The issue arose again after Sharma motioned to close the meeting again, after the second presentation. Ryan began by urging VP Communications Josh Sudman to record the votes of those voting for and against closed meetings, but it was Pre-Professional Rep David Mendelson who drew the most cheers when he said: “If we can’t publically deliberate something without fear of our constituents, that is a sign of poor governance.” It got heated. Other great lines: “As someone who pays the student life fee, I would be interested in knowing how you spend my money,” “I’m not going to name names” (Sharma), “terrible, disgraceful.” Sharma stuck to his points and reiterated the importance of not mismanaging funds; in an ideal world, the closed meetings wouldn’t be necessary, but they are. When members voted again, the results were much closer—resulting in a tie. A recount made it clear: the meeting would remain open.
At this, Sharma scoffed and announced, “I honestly expect people to say things the press is going to cover critically.” Someone else whispered “This is a win for free speech.” From another quarter, “Jesus.”
As for the JCCC presentations themselves, first up was the Columbia Debate Union, which requested funds for their participation in the Pi Kappa Delta debate tournament, to be held at Boise State University in Idaho, a “nowhere place,” according to one of the presenters, offending some Midwestern Council members. The presenters conceived of JCCC funding as “seed funding” that would help the Columbia team establish enough credibility to then host their own tournaments and generate their own revenue. They fielded questions about the difference between public forum and parliamentary debate and clarified their ideas about hosting a tournament, eventually leaving the room for the closed deliberation. The Council agreed to fund $1800 towards their trip.
Next up was Hillel’s Habitat for Humanity trip to New Orleans, Louisiana, which led to a lot of discussion and ended in the most anticlimactic fashion possible. The presenter requested funds for travel, lodgings, and other costs associated with the trip, which was meant to help college students engage more deeply with their surroundings. In response to questions, he said the group had not tried fundraising, had not been able to get grants from the Alternative Break Program (ABP), and could not get funding from Hillel. This was when the second round of debates over closing the meeting erupted, so since the meeting remained open, we saw the discussion take place.
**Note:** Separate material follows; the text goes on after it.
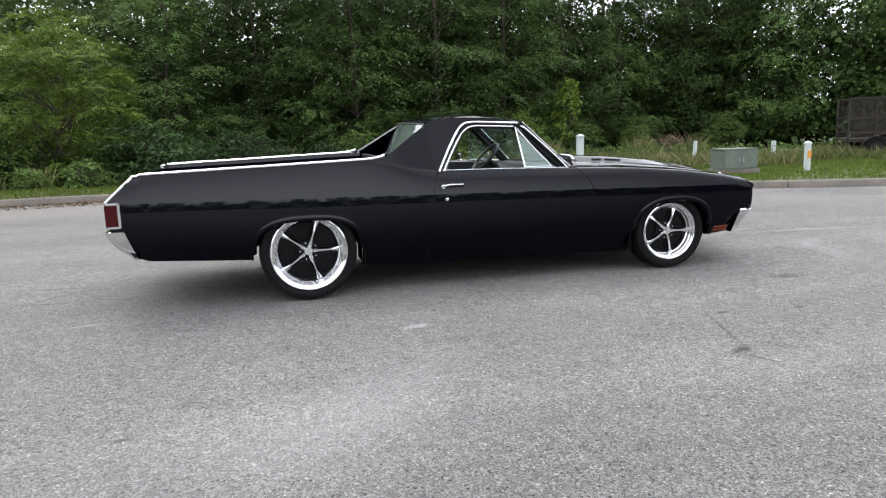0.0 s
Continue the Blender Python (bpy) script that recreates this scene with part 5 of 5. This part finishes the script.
far_wood(-112, 66, 125000)
# unseen wood added behind the camera, to reflect dark in the car's flank
far_wood(66, 248, 60000)
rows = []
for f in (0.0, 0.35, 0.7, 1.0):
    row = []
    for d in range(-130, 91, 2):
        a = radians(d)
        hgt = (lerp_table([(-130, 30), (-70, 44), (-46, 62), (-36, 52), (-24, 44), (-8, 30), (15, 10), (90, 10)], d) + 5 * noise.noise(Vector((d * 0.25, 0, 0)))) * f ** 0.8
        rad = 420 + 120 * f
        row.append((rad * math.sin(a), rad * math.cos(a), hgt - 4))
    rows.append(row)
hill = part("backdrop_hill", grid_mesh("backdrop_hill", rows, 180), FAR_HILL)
tagged(hill, "wooded hill far off, haze put into its blue-green colour", "hill", kind="structure")

# ---- verge furniture ----
def marker_post(x, y, top, wide, label, cap=True, tilt=0.0, tag=False):
    z0 = land_z(x, y)
    p = thing("marker_post", label, "post", "utility marker posts", m=Matrix.Translation((x, y, z0)) @ Matrix.Rotation(radians(tilt), 4, "Y"))
    h = top - z0
    part("shaft", box(-wide / 2, wide / 2, -wide / 2, wide / 2, -0.2, h - (0.05 if cap else 0), wide * 0.12, 2), POST_WHITE, p)
    if cap:
        bm = box(-wide * 0.58, wide * 0.58, -wide * 0.58, wide * 0.58, h - 0.06, h - 0.02, wide * 0.08, 2)
        bmesh.ops.create_cone(bm, cap_ends=True, segments=4, radius1=wide * 0.7, radius2=0.02, depth=0.04, matrix=Matrix.Translation((0, 0, h)) @ Matrix.Rotation(math.pi / 4, 4, "Z"))
        part("cap", bm, POST_WHITE, p)
    if tag:
        part("warning_tag", box(-wide * 0.45, wide * 0.45, -wide / 2 - 0.006, -wide / 2 - 0.001, h * 0.45, h * 0.7), TAG, p, "orange warning tag")
    return p


marker_post(6.24, 11.25, 0.865, 0.16, "pale square utility post with a capped top")
marker_post(10.5, 12.7, 0.53, 0.09, "thin pale post leaning slightly on the verge", False, 4)
marker_post(13.35, 12.9, 0.42, 0.11, "thin pale post behind the utility box", False)
marker_post(10.3, 7.9, 0.58, 0.115, "pale utility post with an orange tag", True, 0, True)

ux, uy = 8.78, 8.46
uz = land_z(ux, uy)
util = thing("utility_box", "grey-green steel utility box on a concrete pad", "utility box", m=Matrix.Translation((ux, uy, uz)) @ Matrix.Rotation(radians(-4), 4, "Z") @ Matrix.Diagonal((0.88, 0.86, 1.0, 1)))
part("pad", box(-0.53, 0.53, -0.40, 0.40, -0.15, 0.11, 0.015), CONCRETE, util)
part("cabinet", box(-0.47, 0.47, -0.35, 0.35, 0.11, 0.545, 0.012), BOX_GREEN, util)
part("lid", box(-0.485, 0.485, -0.365, 0.365, 0.545, 0.575, 0.010), BOX_GREEN, util)
for k in (-0.235, 0.235):
    door_p = part("door", box(k - 0.225, k + 0.225, -0.362, -0.351, 0.14, 0.53, 0.005, 1), BOX_GREEN, util)
    part("handle", box(k * 0.25 - 0.012, k * 0.25 + 0.012, -0.378, -0.362, 0.27, 0.37, 0.003, 1), STEEL, door_p)

flag = thing("survey_flag", "small yellow survey flag in the grass", "flag", m=Matrix.Translation((5.6, 10.9, land_z(5.6, 10.9))))
part("wire", tube([(0, 0, -0.1), (0, 0, 0.40)], 0.004, 5), STEEL, flag)
part("pennant", grid_mesh("pennant", [[(0, 0, 0.40), (0.06, 0.012, 0.39), (0.12, 0.0, 0.40)], [(0, 0, 0.31), (0.06, 0.012, 0.30), (0.12, 0.0, 0.31)]], 60, thick=0.001), YELLOW, flag)

# mesh-sided trailer parked at the trees
tx, ty = 18.1, 12.65
trailer = thing("utility_trailer", "dark rusty mesh-sided utility trailer parked by trees", "trailer", m=Matrix.Translation((tx, ty, land_z(tx, ty))) @ Matrix.Rotation(radians(-32), 4, "Z"))
part("deck", box(-1.9, 1.9, -0.9, 0.9, 0.50, 0.60, 0.01), RUST, trailer)
part("drawbar", tube([(1.9, 0, 0.52), (3.1, 0, 0.48)], 0.05, 8), RUST, trailer)
for sx in np.linspace(-1.88, 1.88, 6):
    for sy in (-0.88, 0.88):
        part("stake", box(sx - 0.025, sx + 0.025, sy - 0.025, sy + 0.025, 0.60, 1.85), RUST, trailer)
for sy in (-0.88, 0.88):
    for z in (0.75, 1.2, 1.82):
        part("side_rail", box(-1.9, 1.9, sy - 0.02, sy + 0.02, z, z + 0.05), RUST, trailer)
    bm = bmesh.new()
    for sx in np.linspace(-1.85, 1.85, 64):
        tube([(sx, sy, 0.6), (sx, sy, 1.85)], 0.007, 4, bm=bm)
    for z in np.linspace(0.65, 1.82, 24):
        tube([(-1.88, sy, z), (1.88, sy, z)], 0.007, 4, bm=bm)
    tagged(part("wire_mesh", bm, RUST, trailer), kind="stuff")
    for sx in (-1.10, -0.36):
        wheel_t = part("wheel", lathe([(-0.09, 0.18), (-0.10, 0.30), (-0.06, 0.34), (0.06, 0.34), (0.10, 0.30), (0.09, 0.18)], 28), RUBBER, trailer)
        wheel_t.location = (sx, sy * 1.16, 0.34)
        part("rim", lathe([(-0.07, 0.18), (-0.04, 0.10), (-0.05, 0.0)], 20), RUST, wheel_t)
        part("rim", lathe([(0.07, 0.18), (0.04, 0.10), (0.05, 0.0)], 20), RUST, wheel_t)
    part("mudguard", tube([(-0.73 + 0.80 * math.cos(math.pi * k / 12), sy * 1.16, 0.36 + 0.40 * math.sin(math.pi * k / 12)) for k in range(13)], 0.10, 6, flat=0.12, up=(0, 0, 1)), RUST, trailer)

# a house far off among the trees
hz = land_z(-56, 5)
house = thing("house", "distant pale house with a grey gabled roof among trees", "house", m=Matrix.Translation((-56, 5, hz)) @ Matrix.Rotation(radians(80), 4, "Z"))
part("wall", box(-5, 5, -3.5, 3.5, -0.5, 3.6), SIDING, house)
bm = bmesh.new()
vs = [bm.verts.new(p) for p in ((-5.4, -4.0, 3.5), (5.4, -4.0, 3.5), (5.4, 0, 5.6), (-5.4, 0, 5.6), (-5.4, 4.0, 3.5), (5.4, 4.0, 3.5))]
for f in ((0, 1, 2, 3), (3, 2, 5, 4), (0, 3, 4), (1, 5, 2), (0, 4, 5, 1)):
    bm.faces.new([vs[i] for i in f])
part("roof", bm, SHINGLE, house)
for k in (-2.5, 0.5, 3.0):
    win = part("window", box(k - 0.5, k + 0.5, -3.56, -3.48, 1.2, 2.5), POST_WHITE, house)
    part("pane", box(k - 0.42, k + 0.42, -3.57, -3.56, 1.28, 2.42), TRIM, win)

# ---- litter along the kerb ----
def on_road(n, x0, x1, d0, d1):
    idx = [i for i in range(TURN) if x0 <= polar(ANG[i], KERB_R[i])[0] <= x1 and polar(ANG[i], KERB_R[i])[1] > -5]
    out = []
    for i in RNG.choice(idx, n):
        a = ANG[i] + RNG.uniform(-0.5, 0.5) * 2 * math.pi / TURN
        x, y = polar(a, KERB_R[i] - d0 - (d1 - d0) * RNG.random() ** 2)
        out.append((x, y, road_z(x, y) + 0.006))
    return np.array(out)


drift = []
for q in range(61):
    f = q / 60
    a = radians(168) + radians(17) * f
    kk = kerb_at(a)
    lump = 0.4 + 0.6 * abs(noise.noise(Vector((q * 0.33, 2.0, 0.5)))) + 0.3 * noise.noise(Vector((q * 0.9, 7.0, 0)))
    lump *= sstep(0, 0.12, f) * sstep(1, 0.8, f)
    x0, y0 = polar(a, kk)
    zr = road_z(x0, y0)
    drift.append([(*polar(a, kk - 0.75 * lump - 0.02), zr - 0.02), (*polar(a, kk - 0.35 * lump - 0.01), zr + 0.05 * lump), (*polar(a, kk - 0.004), zr + 0.12 * lump), (*polar(a, kk + 0.10), zr + 0.13 + 0.05 * lump), (*polar(a, kk + 0.30), zr + 0.12)])
tagged(part("dirt_drift", grid_mesh("dirt_drift", drift, 60), DRIFT), "brown drift of soil and dead leaves over the kerb", "soil", kind="stuff")
lit = np.concatenate([on_road(1200, -12.9, -11.0, 0.0, 0.8), on_road(2600, -9.0, -1.0, 0.05, 1.3), on_road(900, -13, -9, 0.05, 0.7), along_verge(2500, -13, -2, 0.15, 2.0) + np.array([0, 0, 0.03])])
n = len(lit)
way = RNG.normal(0, 1, (n, 3))
way[:, 2] *= 0.2
up = RNG.normal(0, 0.3, (n, 3)) + np.array([0, 0, 1.0])
lf = part("leaf_litter", quads_mesh("leaf_litter", leaves(lit, way, up, RNG.uniform(0.03, 0.09, n), RNG.uniform(0.02, 0.05, n), 0.2), DEAD_LEAF), None)
tagged(lf, "brown dead leaves and twigs along the kerb", "leaf litter", kind="stuff")


def rubble(x, y, size, material, label, on_land=True):
    bm = bmesh.new()
    bmesh.ops.create_icosphere(bm, subdivisions=2, radius=0.5)
    off = Vector((x * 3.1, y * 2.7, 0))
    for v in bm.verts:
        v.co *= 1 + 0.35 * noise.noise(v.co * 1.7 + off)
        v.co.x *= size[0]
        v.co.y *= size[1]
        v.co.z *= size[2] * 0.7
    z = (land_z(x, y) if on_land else road_z(x, y)) + size[2] * 0.12
    ob = part("stone", bm, material, smooth=30)
    ob.matrix_basis = Matrix.Translation((x, y, z)) @ Matrix.Rotation(x * 7 + y, 4, "Z")
    tagged(ob, label, "stone", "loose rubble by the kerb")


for x, y, s, mt, lb in ((-12.75, -0.2, (0.5, 0.3, 0.14), RUBBLE, "broken slab of grey concrete on the kerb"), (-12.6, 0.5, (0.7, 0.4, 0.12), RUBBLE, "broken slab of grey concrete on the kerb"), (-12.9, 1.3, (0.35, 0.3, 0.16), RUBBLE, "grey lump of concrete beside the kerb"), (-12.4, -1.4, (0.3, 0.22, 0.14), RUBBLE, "grey lump of concrete beside the kerb"), (-13.1, 0.2, (0.25, 0.14, 0.1), BRICK, "broken red brick behind the kerb"), (-13.3, 2.2, (0.28, 0.2, 0.14), RUBBLE, "grey stone behind the kerb"), (-8.1, 11.4, (0.3, 0.22, 0.16), RUBBLE, "pale stone on the verge")):
    rubble(x, y, s, mt, lb)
Sharma decided to take his commitment to honesty to heart, bluntly saying “I don’t think we should fund this.” 2017 President Jordana Narin concurred, saying that ABP had been designed to serve such needs, and if the group had missed the deadline, “I don’t think we should be obligated to cover that for them.” Members were confused by the funding relationship between Hillel and the Habitat for Humanity project and questioned whether there were really no other avenues available for funding. Mendelson, a proponent, questioned why this request was so different from the debate team’s, adding that the bonding opportunity was important because “Jewish students face a lot of anti-Semitism on campus.” 2019 Rep Ricardo Jaramillo thought that voting wasn’t even possible, regardless of the request’s merits, because the number of CC students going on the trip was unclear. Thus came the swift denouement: The presenter announced only 9 CC students (out of 24 total students) were going, Sharma realized this brought the request down to under $1000, and the discussion was tabled—since the JCCC could make the decision by themselves in that case.
The discussion seemed frank and open, so maybe the advocates for a closed meeting were misguided in their thinking. On the other hand, some of it may have been fueled by the adrenaline of the recent decision, and the shift towards not funding the trip may have been either genuine or borne of an urge to prove that transparency did not lead to mollifying everyone. We’re not sure if Sharma’s fears came to life, in any case.
FLIP & Meal Share
VP Policy Abby Porter briefly brought up a Memorandum of Understanding (MOU) over a potential partnership with FLIP, other student councils, and Meal Share, a replacement for the defunct meal-sharing app Swipes. She and other Council members voiced their concerns over pricing, since the cost for each survey pushed to a user would be $2, a possibly exorbitant cost in total. After further review, the vote on the MOU will take place next week.
Update, 2/20, 9:25 pm: A quote previously misattributed to Sean Ryan has now been corrected and has no attribution. VP Communications Josh Sudman has replaced VP Campus Life Nathan Rosin in one instance.